Trainingsstunde mit Jüre Dubach: Bestimmt im Ton, herzlich in der Art führt der junggebliebene Pensionär aus Fraubrunnen durch die Übungen. Die Hände auf dem Rücken verschränkt, schreitet er über den Kunstrasenplatz. Der Himmel ist grau, und die Bise durchdringt Mark und Bein. Das sei hier häufig so, sagt Dubach. Am Spielfeldrand raunt eine Mutter ihrer Nachbarin zu, es gebe im Lidl gerade Thermounterwäsche im Angebot.
Dubachs Kicker spielen erst seit zwei Monaten Fussball im Verein. Heute hat er ein Stationentraining aufgebaut, ein Trainerkollege unterstützt ihn dabei. Die Kinder schiessen gegen eine Bande und üben den Torabschluss. Bei einem Treffer freuen sie sich wie die Schneekönige. Es folgt ein Match drei gegen drei.
Klar sollen Kinder bei ihm lernen, einen sauberen Pass zu spielen. Doch vor allem im Kindesalter gehe um Grundsätzliches, ist sich Dubacher sicher: Freude vermitteln und ein paar für ihn wichtige Tugenden, zum Beispiel sich per Handschlag zu begrüssen und zu verabschieden und einander dabei in die Augen zu schauen.
Wartelisten für Kinder-Teams
Die Trainer*innensuche sei schon immer schwierig gewesen, gibt Dubach zu bedenken. Doch heute seien darüber hinaus die Ansprüche an die Aufgabe gestiegen. Und statt mit einem müsse man häufig mit zwei Trainer*innen auf dem Platz stehen.
Eltern, die sporadisch mithelfen, sind in den Augen Dubachs zwar eine Hilfe. Am besten sei es aber, wenn die Trainierenden auch einen Jugend-und-Sport-Ausbildungskurs besuchen. Neben dem erworbenen Know-How könne der Verein so für die jeweilige Trainerstelle Zuschüsse bekommen. Dubach hat das B-Trainer-Diplom, was der zweithöchsten Stufe entspricht.

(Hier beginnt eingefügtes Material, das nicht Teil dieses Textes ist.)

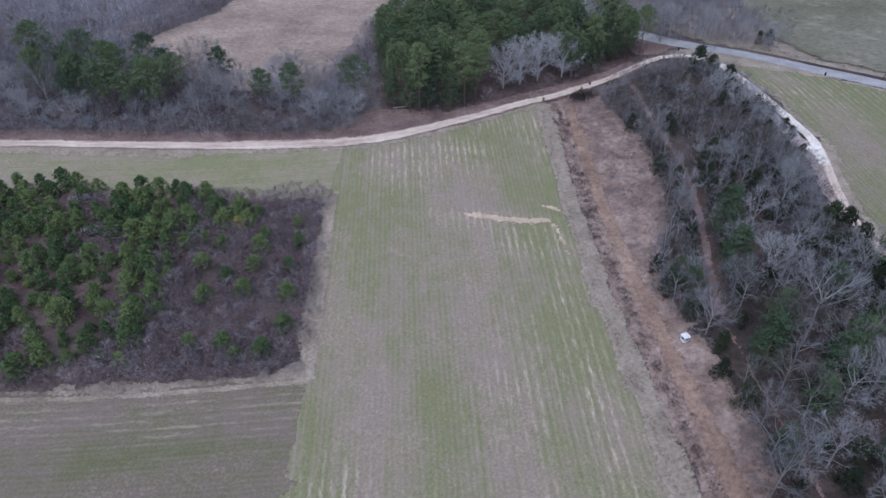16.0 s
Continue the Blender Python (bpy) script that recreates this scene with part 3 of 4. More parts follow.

In einem Einsteigerkurs einen Platz zu bekommen, ist derzeit jedoch alles andere als leicht. «Fussball boomt», sagt Kinderfussball-Leiter Tomas Huber. Der Aufwind von YB und der Schweizer Nati in den letzten Jahren habe den Fussball noch präsenter werden lassen: «Wir platzen aus allen Nähten.» Der Club habe bereits einen Aufnahmestopp für neue Spieler*innen machen müssen, weil neben Trainer*innen auch Trainingsplätze fehlten – wie andernorts in der Stadt Bern. Ende Jahr evaluiere man, ob sich durch Abgänge wieder freie Teamplätze ergeben oder nicht. Das sei nur fair gegenüber anderen Kindern, die warten müssten.
Mehr als Fussball
Als Janosch Abel vor zwei Jahren begonnen hat, beim FC Wyler die F-Junior*innen zu trainieren, war die Lage bereits ähnlich: «Ich habe gesehen: es braucht Leute. Einzelne Trainer*innen hatten zu viele Spieler*innen im Team.» Und: «Ich will, dass der Verein es stemmen kann.»
Während sein Sohn bei den E-Junior*innen «schuttet», trainiert Abel nun zwei Mal pro Woche die F-Junior*innen und betreut 19 Kinder im Alter von 7 bis 8 Jahren. Dies zusammen mit einem Hilfstrainer. Er fährt mit den Kindern zu Spielen und Turnieren. «Manchmal wasche ich sogar die Trikots», sagt Abel.
Der 38-Jährige hatte vorher keinen Bezug zum Fussball, hat aber mittlerweile die Ausbildung zum J+S-Leiter Kinderfussball absolviert. Bei aller Anstrengung erhalte er auch viel zurück: «Das Erlebnis in der Gruppe geht über den Fussball hinaus: Die Kinder lernen zu gewinnen und zu verlieren und füreinander einzustehen». Alles in allem sei es ein «extrem guter Ausgleich zum Beruf», so Abel, der als selbstständiger Fotograf arbeitet.